TASK DETAILS :: Reproduce the listing below word for word, with no pictures.

:: GIVEN MATERIAL

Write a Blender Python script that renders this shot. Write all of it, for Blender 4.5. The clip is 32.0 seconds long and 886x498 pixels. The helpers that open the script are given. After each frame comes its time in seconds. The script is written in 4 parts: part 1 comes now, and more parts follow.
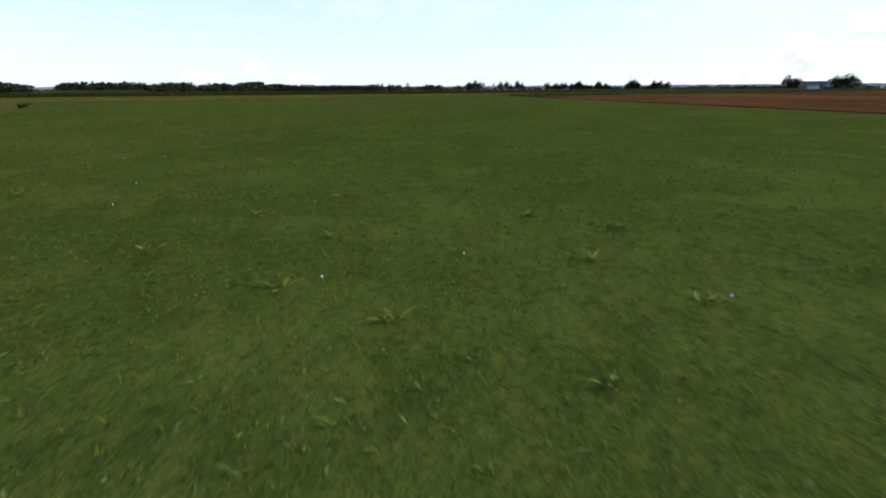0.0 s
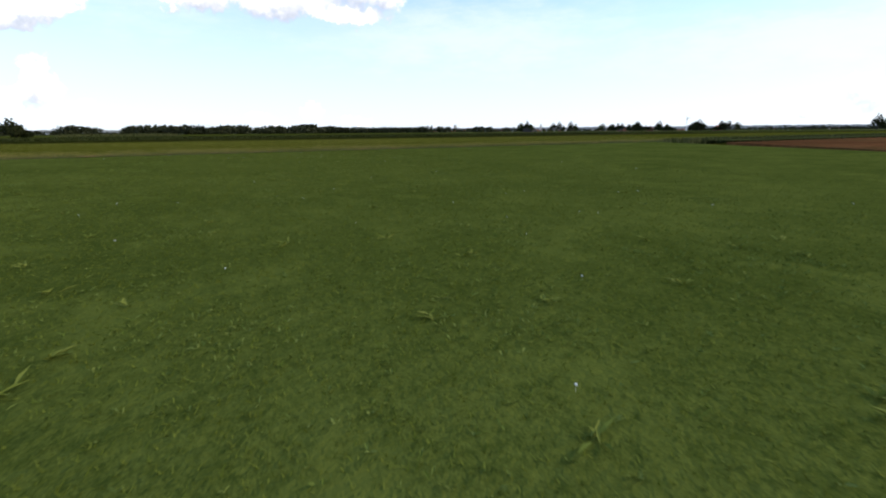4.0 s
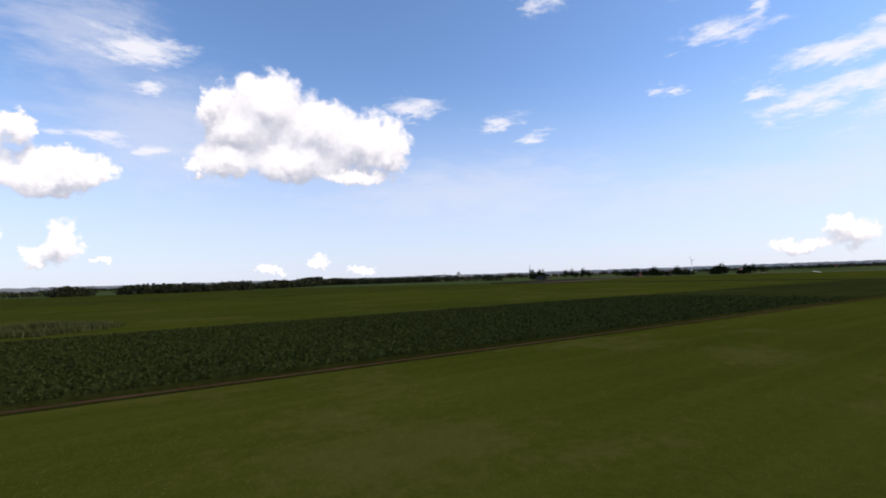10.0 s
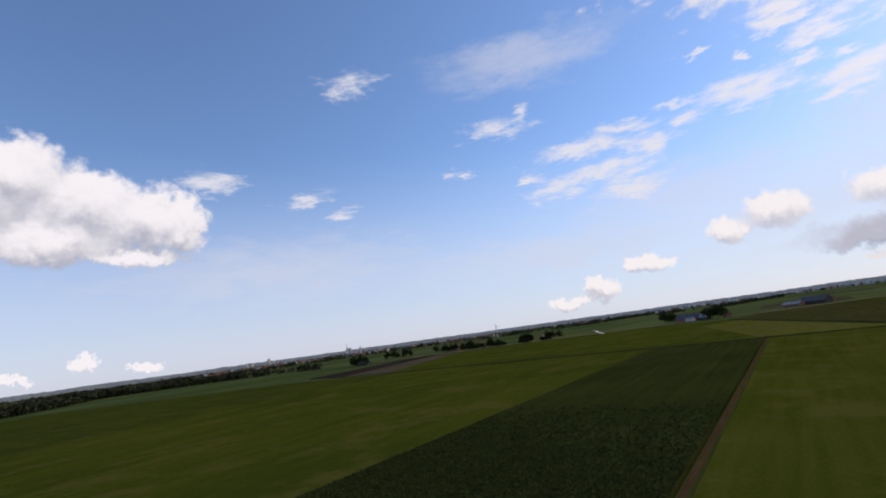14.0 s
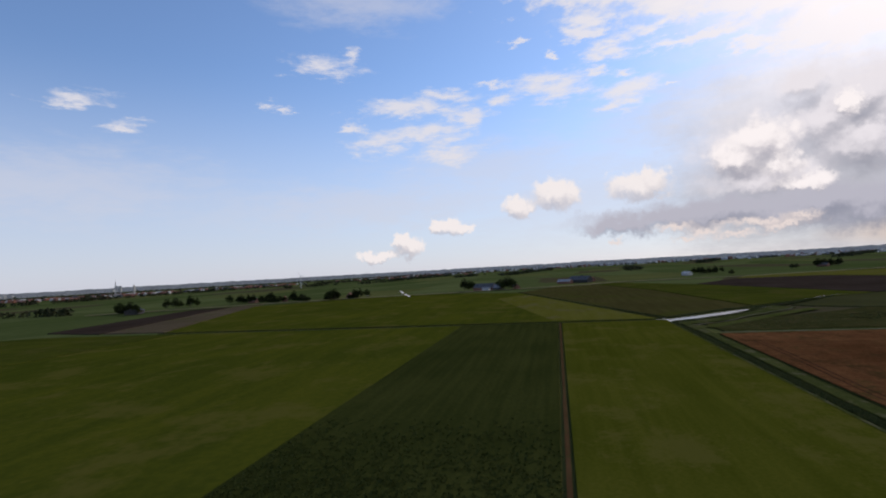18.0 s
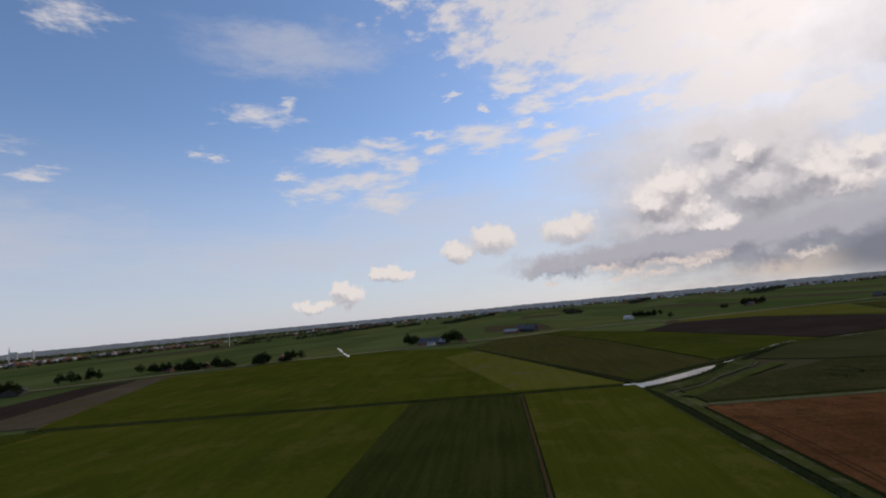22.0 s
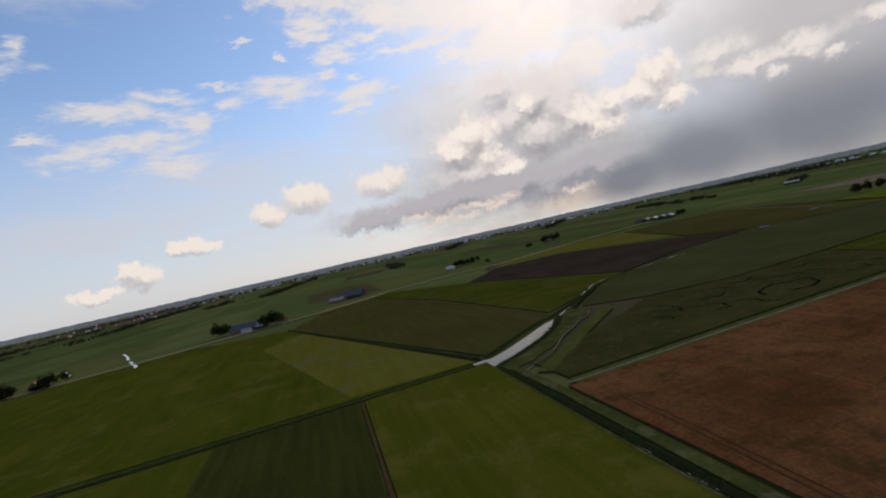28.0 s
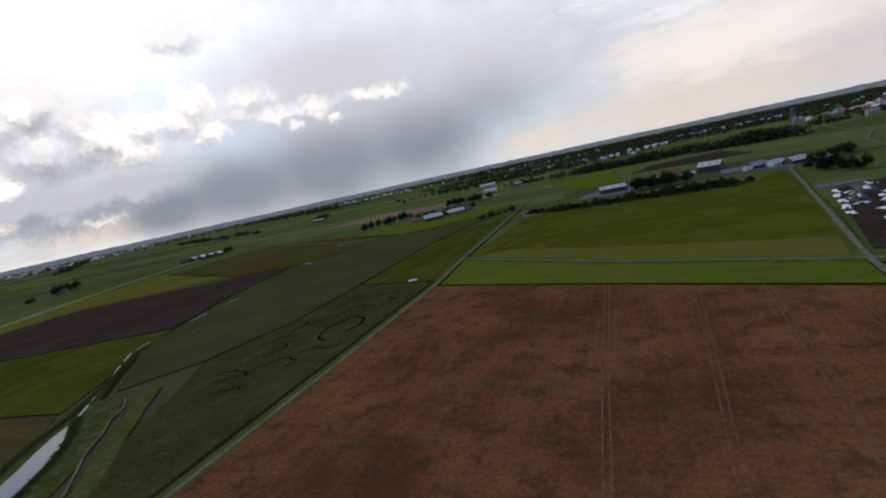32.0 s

::::

RESPONSE ::
Write a Blender Python script that renders this shot. Write all of it, for Blender 4.5. The clip is 32.0 seconds long and 886x498 pixels. The helpers that open the script are given. After each frame comes its time in seconds. The script is written in 4 parts: part 1 comes now, and more parts follow.
0.0 s
4.0 s
10.0 s
14.0 s
18.0 s
22.0 s
28.0 s
32.0 s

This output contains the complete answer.